With all the talk about how useful and easy to hit hybrid clubs are, you might be wondering - is it possible to just make a full set of hybrid clubs? Yes - it is. Companies like Thomas Golf offer a full range of hybrids that run the complete selection of lofts that you would see in a traditional iron set. Rather than using a set of irons to compliment your driver and three wood, you would just carry a couple of traditional woods and hybrids for the rest of your set. While it might be a unique method, there are plenty of positives to taking this approach.

The first benefit you will find to trying this strategy is simply the consistency that you can have throughout your set. Rather than having to move from a hybrid club into your iron set and using slightly different swings for each, you will have the comfort of knowing that you will be looking down at the same type of club for all of your shots. Consistency is a great thing on the golf course, so gaining it in any way you can is something you should consider.

Another advantage to the all-hybrid set of clubs is the way they can deal with any lie that you encounter. Hitting a long iron, or even a mid-iron, from a bad lie in the rough is a task that is almost impossible for most golfers. However, hitting a hybrid from that same lie might be very possible. Conquer shots that you would have once not even attempted just by changing up the composition of your set to include all hybrids.
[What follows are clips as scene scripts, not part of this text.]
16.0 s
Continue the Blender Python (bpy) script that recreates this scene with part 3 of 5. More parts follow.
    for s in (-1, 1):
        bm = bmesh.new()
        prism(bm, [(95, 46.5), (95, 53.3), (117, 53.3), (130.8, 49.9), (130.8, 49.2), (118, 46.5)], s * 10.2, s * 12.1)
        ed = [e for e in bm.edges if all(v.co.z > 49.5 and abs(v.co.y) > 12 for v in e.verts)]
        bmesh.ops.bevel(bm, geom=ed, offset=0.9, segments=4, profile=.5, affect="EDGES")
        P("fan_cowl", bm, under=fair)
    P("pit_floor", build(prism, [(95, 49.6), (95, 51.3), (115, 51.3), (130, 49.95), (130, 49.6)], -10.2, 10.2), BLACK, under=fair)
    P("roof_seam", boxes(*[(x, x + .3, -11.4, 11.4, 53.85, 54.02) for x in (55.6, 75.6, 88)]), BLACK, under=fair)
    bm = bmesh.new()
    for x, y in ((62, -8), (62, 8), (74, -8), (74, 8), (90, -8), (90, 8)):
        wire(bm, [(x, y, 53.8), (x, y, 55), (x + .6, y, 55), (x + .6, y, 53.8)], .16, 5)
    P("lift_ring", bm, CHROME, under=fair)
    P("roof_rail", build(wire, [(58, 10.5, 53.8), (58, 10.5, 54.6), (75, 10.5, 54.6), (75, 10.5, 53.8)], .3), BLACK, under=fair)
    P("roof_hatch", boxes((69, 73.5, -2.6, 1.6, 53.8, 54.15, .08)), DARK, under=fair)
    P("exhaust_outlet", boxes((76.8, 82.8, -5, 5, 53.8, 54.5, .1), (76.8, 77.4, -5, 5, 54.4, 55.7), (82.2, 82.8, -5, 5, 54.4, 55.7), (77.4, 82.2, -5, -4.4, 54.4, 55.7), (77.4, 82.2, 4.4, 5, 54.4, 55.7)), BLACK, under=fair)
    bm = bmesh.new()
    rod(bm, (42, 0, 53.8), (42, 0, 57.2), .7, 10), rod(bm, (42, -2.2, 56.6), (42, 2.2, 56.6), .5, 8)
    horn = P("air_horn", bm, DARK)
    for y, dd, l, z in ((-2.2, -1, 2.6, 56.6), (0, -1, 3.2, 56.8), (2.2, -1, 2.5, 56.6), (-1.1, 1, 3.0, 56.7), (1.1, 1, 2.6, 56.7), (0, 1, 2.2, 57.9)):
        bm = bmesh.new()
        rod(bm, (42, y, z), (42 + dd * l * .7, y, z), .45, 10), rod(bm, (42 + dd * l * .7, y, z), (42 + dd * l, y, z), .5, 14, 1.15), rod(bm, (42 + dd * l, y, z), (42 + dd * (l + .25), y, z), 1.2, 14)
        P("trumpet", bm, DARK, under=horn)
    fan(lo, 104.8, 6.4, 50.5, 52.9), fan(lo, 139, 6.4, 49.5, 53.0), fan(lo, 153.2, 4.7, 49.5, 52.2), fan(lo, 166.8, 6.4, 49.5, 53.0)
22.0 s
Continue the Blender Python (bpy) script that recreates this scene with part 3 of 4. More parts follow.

Hybrid golf sets take the fear out of many lies on the golf course that would have once left you thinking about laying up instead of going for the green.

One more thing to consider regarding the use of hybrid golf sets is the higher ball flight that can be achieved for players with a lower swing speed. If you have a below average swing speed and have always struggled to get much loft on your iron shots, you may have trouble stopping the ball on the greens - especially when the conditions are dry and firm. By switching to a hybrid golf set, you may be able to add some height to your ball flight and get the ball to stop faster after it lands. That can make a big difference in how close you can get the ball to the hole, and how many pars and birdies you are able to make.